Ein anderer Fall von fragwürdiger Informationssammlung ist das Payback-Programm verschiedener Konzerne. Diese bieten ihren Kunden Rabatte, die mittels Chipkarten und EDV ermittelt werden. Die Auswertung der Daten dient natürlich marketingspezifischen Maßnahmen, wie beispielsweise der Erstellung bestimmter Angebote für gesonderte Kundengruppen.

Nach der spektakulären Entschlüsselung des menschlichen Genoms geht der Bericht auch auf die Problematik der zunehmenden "Gen-Kontrolle" ein. Gen-Test dürften nur aufgrund von richterlichen Anordnungen und nicht aufgrund von Einverständniserklärungen durchgeführt werden.

An einem anderem Thema führt den Beauftragten im Zeitalter der Informationsgesellschaft auch kein Weg vorbei: das Internet. Die Herausgabe von Kundendaten der Internetprovider an Strafverfolgungsbehörden hält er nur im Einzelfall für gerechtfertigt. Er selbst rät, E-Mails gut zu verschlüsseln.
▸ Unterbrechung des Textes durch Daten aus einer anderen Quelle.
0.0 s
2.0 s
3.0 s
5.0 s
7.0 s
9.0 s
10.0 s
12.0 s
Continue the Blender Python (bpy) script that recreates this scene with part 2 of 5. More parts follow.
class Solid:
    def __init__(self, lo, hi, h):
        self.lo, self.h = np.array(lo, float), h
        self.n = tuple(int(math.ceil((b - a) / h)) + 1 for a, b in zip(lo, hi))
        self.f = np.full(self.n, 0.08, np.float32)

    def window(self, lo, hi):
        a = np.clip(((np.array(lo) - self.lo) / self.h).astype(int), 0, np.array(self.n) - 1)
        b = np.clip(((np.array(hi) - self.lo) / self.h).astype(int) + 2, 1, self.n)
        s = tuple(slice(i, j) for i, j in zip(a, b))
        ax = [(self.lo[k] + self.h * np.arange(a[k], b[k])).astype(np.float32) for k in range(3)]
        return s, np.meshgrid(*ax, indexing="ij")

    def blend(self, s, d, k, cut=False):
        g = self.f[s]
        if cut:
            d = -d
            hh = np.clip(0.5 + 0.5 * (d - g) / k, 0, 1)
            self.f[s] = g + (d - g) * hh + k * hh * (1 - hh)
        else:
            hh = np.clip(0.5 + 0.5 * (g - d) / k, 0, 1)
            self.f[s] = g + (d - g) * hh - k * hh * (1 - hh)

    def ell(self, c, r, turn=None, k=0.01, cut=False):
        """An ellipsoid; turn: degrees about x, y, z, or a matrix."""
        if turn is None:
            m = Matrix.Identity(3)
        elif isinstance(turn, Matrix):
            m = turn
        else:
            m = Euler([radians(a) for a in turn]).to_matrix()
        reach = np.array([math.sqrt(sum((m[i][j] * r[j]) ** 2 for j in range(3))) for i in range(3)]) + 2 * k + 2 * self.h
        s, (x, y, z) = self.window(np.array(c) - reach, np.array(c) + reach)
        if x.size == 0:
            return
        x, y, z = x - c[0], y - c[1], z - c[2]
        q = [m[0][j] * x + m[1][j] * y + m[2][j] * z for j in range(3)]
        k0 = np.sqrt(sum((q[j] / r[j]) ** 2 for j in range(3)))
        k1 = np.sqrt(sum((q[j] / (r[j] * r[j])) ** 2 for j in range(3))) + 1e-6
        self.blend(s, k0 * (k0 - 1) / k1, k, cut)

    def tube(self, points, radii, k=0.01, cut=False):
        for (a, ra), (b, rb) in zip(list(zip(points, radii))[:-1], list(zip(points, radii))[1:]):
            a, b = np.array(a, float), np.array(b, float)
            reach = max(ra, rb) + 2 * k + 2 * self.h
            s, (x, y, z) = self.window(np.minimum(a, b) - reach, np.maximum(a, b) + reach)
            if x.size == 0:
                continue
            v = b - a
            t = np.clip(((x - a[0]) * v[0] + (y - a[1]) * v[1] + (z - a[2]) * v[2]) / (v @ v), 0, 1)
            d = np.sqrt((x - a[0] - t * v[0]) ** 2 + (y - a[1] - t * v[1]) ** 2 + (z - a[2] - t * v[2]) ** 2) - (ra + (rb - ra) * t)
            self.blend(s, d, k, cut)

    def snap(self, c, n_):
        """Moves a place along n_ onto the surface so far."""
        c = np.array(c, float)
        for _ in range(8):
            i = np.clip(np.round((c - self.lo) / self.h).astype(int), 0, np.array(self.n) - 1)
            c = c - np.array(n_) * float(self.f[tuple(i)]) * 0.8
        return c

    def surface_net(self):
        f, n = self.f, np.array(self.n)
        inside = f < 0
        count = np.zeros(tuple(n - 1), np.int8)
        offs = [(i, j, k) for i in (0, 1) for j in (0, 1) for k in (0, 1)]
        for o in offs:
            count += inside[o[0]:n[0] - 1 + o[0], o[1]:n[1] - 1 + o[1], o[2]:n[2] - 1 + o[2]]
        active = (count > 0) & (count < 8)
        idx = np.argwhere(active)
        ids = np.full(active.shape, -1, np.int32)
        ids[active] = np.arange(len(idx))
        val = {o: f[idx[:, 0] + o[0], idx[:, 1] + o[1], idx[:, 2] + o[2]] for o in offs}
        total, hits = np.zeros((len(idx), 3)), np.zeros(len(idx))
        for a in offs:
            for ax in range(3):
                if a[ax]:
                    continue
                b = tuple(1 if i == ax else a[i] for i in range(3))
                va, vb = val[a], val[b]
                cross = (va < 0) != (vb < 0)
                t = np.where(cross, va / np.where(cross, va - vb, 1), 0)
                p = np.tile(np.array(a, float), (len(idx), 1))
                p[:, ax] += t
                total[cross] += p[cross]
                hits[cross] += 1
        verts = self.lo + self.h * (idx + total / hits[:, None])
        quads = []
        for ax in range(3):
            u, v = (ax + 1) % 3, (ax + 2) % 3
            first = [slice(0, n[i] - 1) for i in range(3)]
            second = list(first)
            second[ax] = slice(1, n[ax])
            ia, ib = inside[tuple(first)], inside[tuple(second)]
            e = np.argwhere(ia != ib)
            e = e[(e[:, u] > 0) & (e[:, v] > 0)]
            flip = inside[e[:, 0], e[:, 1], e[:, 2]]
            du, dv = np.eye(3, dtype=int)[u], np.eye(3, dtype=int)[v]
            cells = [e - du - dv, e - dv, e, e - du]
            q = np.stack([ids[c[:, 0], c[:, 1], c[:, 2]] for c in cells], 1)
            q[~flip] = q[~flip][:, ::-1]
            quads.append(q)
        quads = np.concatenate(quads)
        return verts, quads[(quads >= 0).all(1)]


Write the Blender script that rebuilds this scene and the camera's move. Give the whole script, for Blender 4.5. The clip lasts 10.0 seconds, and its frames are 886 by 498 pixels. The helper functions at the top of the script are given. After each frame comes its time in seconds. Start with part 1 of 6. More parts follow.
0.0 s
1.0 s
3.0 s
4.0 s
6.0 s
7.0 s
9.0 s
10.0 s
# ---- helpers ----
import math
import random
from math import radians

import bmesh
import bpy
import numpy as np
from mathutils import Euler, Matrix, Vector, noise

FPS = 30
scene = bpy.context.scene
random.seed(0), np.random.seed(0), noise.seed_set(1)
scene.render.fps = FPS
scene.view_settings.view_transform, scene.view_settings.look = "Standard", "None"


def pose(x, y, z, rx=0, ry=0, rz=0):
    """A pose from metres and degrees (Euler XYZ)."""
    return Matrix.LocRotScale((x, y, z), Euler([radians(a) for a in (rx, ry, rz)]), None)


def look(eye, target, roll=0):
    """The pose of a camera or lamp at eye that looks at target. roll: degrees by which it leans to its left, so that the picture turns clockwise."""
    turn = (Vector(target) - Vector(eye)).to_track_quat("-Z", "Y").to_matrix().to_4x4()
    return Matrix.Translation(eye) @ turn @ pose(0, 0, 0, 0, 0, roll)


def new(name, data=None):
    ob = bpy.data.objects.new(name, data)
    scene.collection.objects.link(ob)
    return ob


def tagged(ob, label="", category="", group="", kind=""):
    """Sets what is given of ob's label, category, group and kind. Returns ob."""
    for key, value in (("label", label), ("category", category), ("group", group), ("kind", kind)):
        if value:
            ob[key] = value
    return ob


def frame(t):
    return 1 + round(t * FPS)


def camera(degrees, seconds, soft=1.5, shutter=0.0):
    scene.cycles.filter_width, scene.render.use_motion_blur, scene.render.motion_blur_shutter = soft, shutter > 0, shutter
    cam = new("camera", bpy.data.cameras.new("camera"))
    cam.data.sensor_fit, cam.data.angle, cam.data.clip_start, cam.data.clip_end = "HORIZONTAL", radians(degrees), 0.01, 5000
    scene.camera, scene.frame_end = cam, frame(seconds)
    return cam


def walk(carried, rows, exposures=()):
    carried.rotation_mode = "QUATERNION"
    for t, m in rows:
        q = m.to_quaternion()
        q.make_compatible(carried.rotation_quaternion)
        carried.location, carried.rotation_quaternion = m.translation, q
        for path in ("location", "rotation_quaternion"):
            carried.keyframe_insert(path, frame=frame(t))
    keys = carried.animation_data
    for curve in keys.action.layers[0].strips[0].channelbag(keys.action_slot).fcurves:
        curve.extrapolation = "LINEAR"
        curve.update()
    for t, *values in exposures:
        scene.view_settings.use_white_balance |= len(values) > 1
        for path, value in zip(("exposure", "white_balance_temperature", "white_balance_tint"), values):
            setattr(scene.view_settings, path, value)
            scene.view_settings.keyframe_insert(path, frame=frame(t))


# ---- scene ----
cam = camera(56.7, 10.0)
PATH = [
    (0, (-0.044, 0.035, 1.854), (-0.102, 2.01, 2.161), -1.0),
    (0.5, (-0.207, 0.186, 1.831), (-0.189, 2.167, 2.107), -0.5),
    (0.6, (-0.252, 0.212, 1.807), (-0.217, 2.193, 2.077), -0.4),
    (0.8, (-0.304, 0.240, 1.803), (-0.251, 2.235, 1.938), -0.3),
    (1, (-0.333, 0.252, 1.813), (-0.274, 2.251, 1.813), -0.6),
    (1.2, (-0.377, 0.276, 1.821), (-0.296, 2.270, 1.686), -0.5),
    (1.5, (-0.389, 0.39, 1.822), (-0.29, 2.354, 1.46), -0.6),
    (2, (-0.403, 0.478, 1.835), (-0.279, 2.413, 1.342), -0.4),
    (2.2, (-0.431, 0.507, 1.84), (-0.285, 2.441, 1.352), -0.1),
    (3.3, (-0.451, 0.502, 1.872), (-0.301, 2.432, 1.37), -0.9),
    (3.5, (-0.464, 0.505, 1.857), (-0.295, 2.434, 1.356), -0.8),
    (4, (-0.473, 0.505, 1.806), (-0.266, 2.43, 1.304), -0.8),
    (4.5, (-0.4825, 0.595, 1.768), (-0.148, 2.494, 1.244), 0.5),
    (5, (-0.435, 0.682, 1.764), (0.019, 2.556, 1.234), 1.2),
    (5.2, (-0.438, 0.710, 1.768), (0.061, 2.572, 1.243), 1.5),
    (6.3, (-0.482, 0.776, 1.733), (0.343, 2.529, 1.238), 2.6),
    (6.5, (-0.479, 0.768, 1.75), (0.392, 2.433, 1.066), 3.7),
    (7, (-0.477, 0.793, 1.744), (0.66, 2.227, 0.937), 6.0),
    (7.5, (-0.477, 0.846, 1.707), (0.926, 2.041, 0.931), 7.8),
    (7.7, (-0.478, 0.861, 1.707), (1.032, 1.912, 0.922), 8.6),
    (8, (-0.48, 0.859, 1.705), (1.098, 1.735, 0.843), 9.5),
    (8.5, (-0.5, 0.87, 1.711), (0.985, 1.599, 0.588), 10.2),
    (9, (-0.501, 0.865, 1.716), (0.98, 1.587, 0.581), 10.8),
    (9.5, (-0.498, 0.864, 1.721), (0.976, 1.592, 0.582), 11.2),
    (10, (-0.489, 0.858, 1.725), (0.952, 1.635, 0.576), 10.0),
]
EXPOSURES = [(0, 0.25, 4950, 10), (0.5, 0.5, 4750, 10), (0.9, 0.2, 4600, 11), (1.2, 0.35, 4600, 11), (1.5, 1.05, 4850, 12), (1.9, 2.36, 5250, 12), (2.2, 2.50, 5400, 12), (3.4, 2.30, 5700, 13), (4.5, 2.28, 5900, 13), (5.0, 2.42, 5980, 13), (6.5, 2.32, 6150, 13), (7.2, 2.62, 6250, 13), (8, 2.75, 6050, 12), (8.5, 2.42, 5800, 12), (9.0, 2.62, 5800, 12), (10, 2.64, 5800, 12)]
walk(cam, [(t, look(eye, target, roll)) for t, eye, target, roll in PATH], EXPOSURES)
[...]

Die Politik geht gerade hier aber in eine andere Richtung. Herta Däubler-Gmelin forderte unlängst eine verstärkte Internetkontrolle. Mit klassenkämpferischen und antifaschistischen Argumenten ging sie auf einer Konferenz Anfang April das Thema an. Und Innenminister Schily erwägt offenbar sogar den Einsatz einer staatlichen Hackertruppe gegen "rechtsradikale" Internetseiten, die im Ausland betrieben werden. Wo der deutsche Rechtsstaat nicht zugreifen kann, sollen künftig Computerexperten tätig werden, die ganz bewußt das Recht brechen – zur Verteidigung des Rechtsstaates, versteht sich.